Having secured a foothold on the issue, Arise wants to seize on its momentum and push for future reductions with the eventual goal of completely doing away with the revenue source.
But a complete elimination of the grocery tax would likely mean finding money toreplace the revenue that will be lost. Prior to the earlier cut, the tax brought in more than $600 million to the education budget.
Hyden estimates that it will cost another $300 million in revenues to fulfill the goal of eliminating the grocery tax. Without a surplus in the current ETF, Hyden said, lawmakers would not have even considered reducing the grocery sales tax.
“Most of our taxes come from income and sales taxes in the Education Trust Fund,” Garrett said. “To change things would require constitutional amendments and would be a major overhaul of tax policy in the state.”

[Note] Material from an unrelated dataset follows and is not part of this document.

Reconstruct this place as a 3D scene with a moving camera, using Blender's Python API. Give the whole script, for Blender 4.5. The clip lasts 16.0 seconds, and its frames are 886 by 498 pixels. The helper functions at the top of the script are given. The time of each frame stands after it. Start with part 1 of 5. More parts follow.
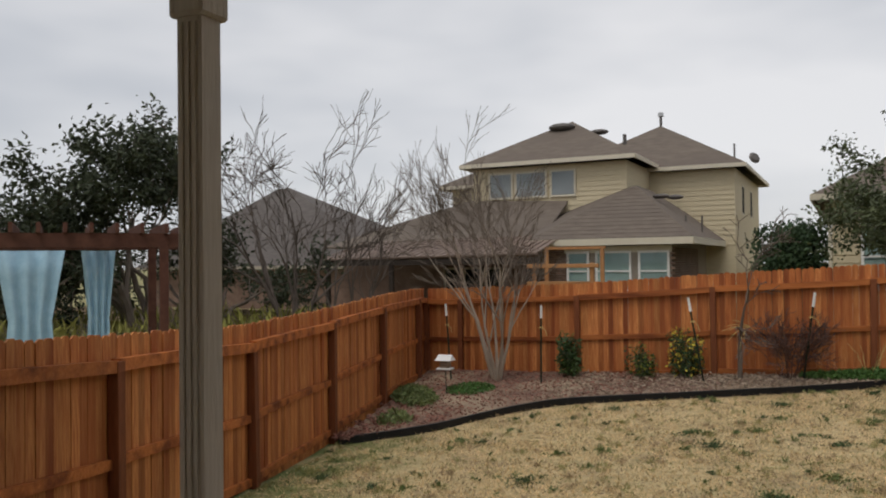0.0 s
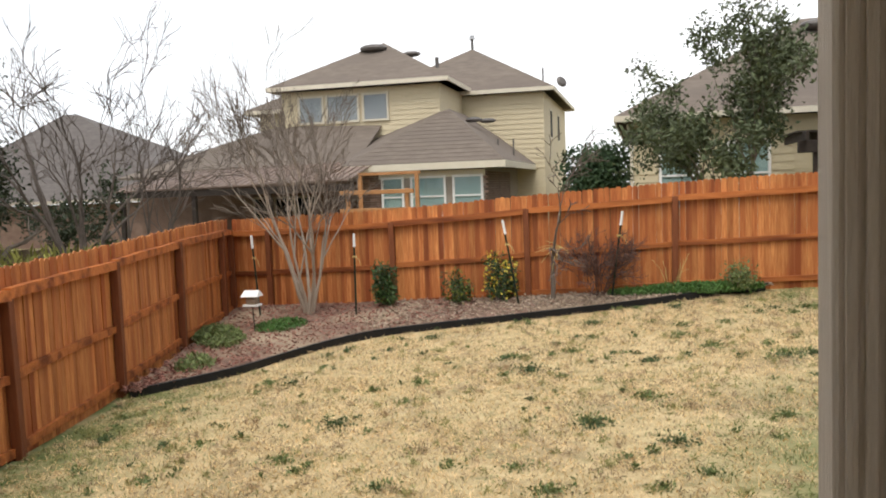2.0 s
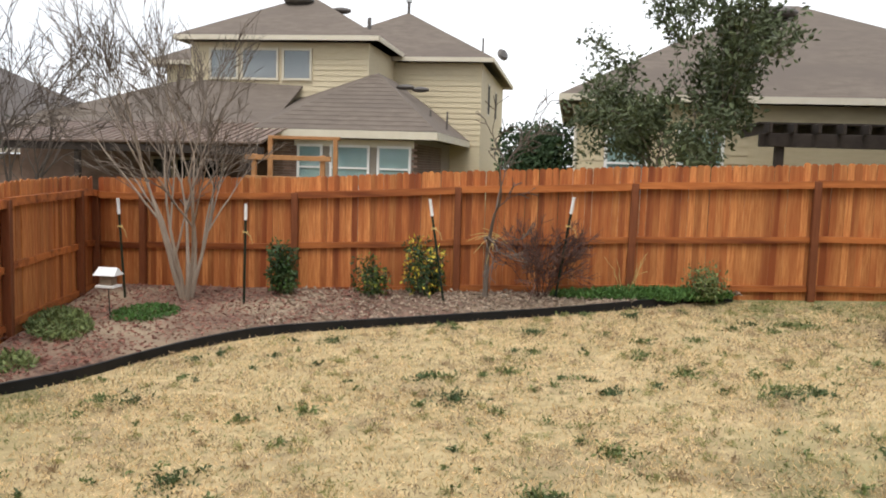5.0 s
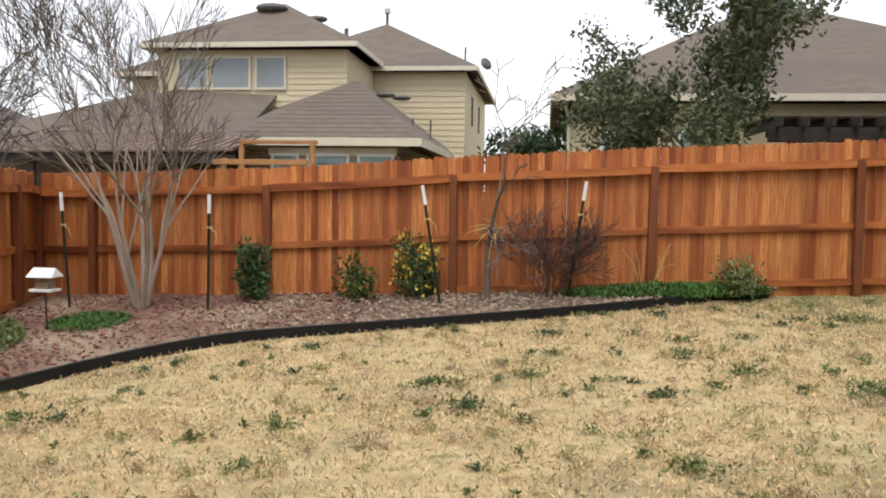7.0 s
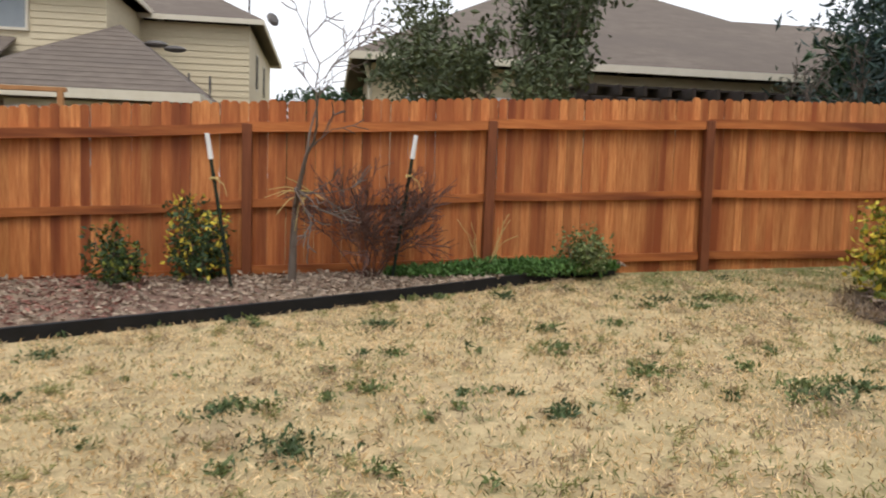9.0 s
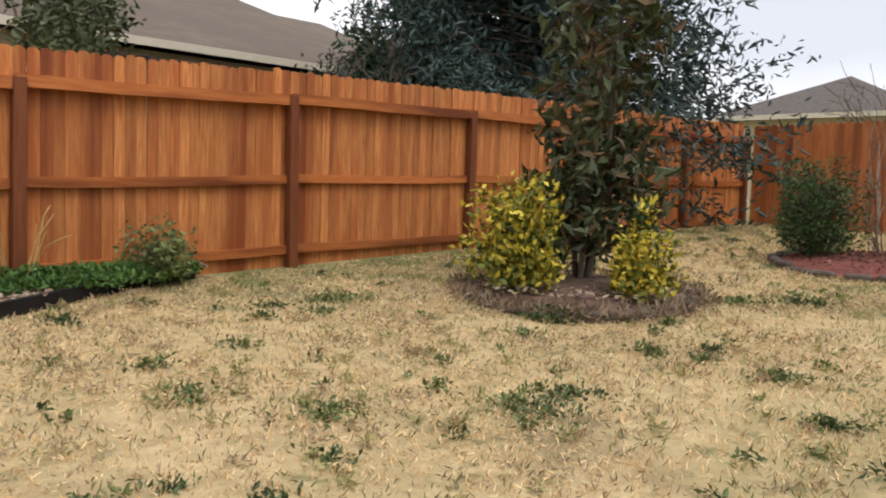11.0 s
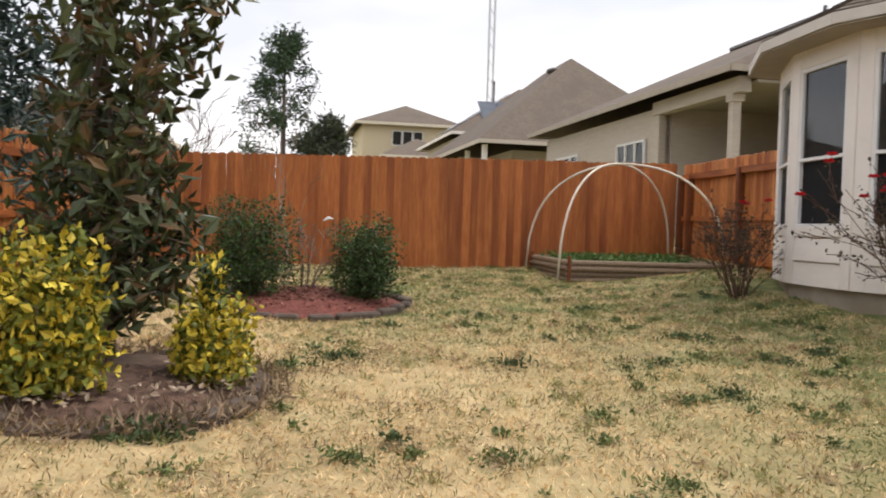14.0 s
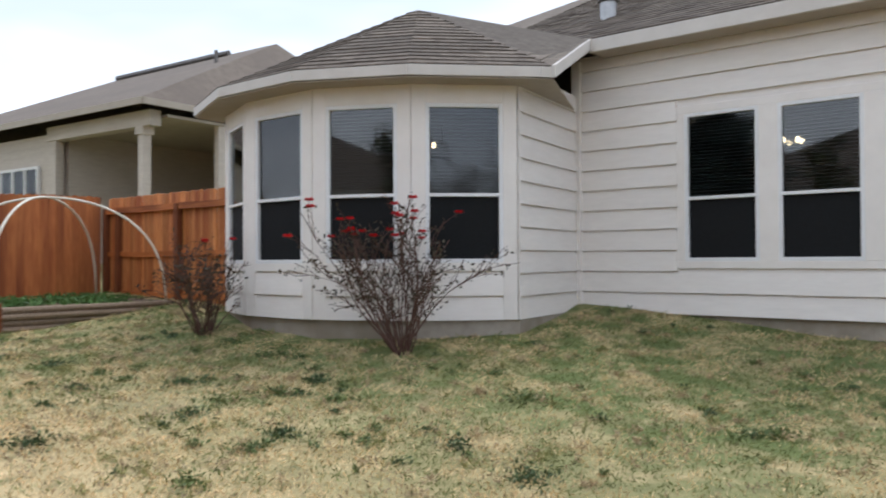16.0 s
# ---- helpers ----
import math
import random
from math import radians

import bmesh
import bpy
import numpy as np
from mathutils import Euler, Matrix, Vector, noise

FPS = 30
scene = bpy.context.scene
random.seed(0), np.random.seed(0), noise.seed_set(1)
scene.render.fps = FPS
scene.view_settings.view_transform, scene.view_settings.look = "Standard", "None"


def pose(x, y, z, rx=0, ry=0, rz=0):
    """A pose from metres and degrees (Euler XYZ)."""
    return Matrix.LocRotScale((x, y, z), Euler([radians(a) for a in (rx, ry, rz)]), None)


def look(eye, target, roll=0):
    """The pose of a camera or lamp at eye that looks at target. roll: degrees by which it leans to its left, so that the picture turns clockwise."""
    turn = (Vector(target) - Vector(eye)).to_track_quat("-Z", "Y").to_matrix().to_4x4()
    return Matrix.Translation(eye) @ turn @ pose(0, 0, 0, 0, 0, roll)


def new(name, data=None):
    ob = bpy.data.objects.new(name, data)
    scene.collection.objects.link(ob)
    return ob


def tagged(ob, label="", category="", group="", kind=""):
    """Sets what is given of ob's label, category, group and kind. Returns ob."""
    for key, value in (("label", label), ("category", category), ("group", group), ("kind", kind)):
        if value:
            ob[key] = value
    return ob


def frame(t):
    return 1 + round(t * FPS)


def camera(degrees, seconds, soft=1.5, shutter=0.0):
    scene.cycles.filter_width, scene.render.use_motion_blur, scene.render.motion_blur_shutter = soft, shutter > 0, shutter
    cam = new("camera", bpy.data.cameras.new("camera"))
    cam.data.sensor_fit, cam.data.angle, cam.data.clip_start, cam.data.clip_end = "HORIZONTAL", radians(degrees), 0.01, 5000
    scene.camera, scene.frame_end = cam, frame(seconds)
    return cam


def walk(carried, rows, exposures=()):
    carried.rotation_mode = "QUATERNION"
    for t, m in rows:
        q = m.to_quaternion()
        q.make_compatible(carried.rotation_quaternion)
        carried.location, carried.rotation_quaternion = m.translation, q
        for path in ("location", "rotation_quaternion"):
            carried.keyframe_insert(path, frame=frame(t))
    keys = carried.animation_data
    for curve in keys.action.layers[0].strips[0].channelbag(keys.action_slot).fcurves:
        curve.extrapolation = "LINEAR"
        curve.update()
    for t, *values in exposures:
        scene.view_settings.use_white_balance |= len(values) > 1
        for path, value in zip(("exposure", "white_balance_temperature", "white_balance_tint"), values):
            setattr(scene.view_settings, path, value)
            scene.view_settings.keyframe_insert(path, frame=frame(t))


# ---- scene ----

Some advocates, including Arise, are calling for the elimination of a constitutional amendment that allows Alabama taxpayers to write federal tax payment off their state income taxes. That deduction, which overwhelmingly benefits the wealthiest Alabama residents, could be the alternative revenue source the state needs to finally eliminate the grocery tax.
There have been efforts dating back decades to repeal the tax, and some continue to call for its repeal.
“The lieutenant governor said publicly that he would like to eventually eliminate all of it, but there is no timetable for that,” Garrett said.
That reluctance makes Arise’s efforts that much more difficult.
“I know that a bipartisan study commission should be launching eventually this fall,” Hyden said. “Our goal would be that we are at that table, or at least advocating to lawmakers at that table, to talk about sustainable funding sources. To continue to shift the tax cost away from low-wealth and working-class families, and toward those in the state who are not paying their fair share.”
Arise also plans to work on the death penalty and criminal justice reform; voting rights and voter restoration, and transportation and maternal and infant health in the coming session.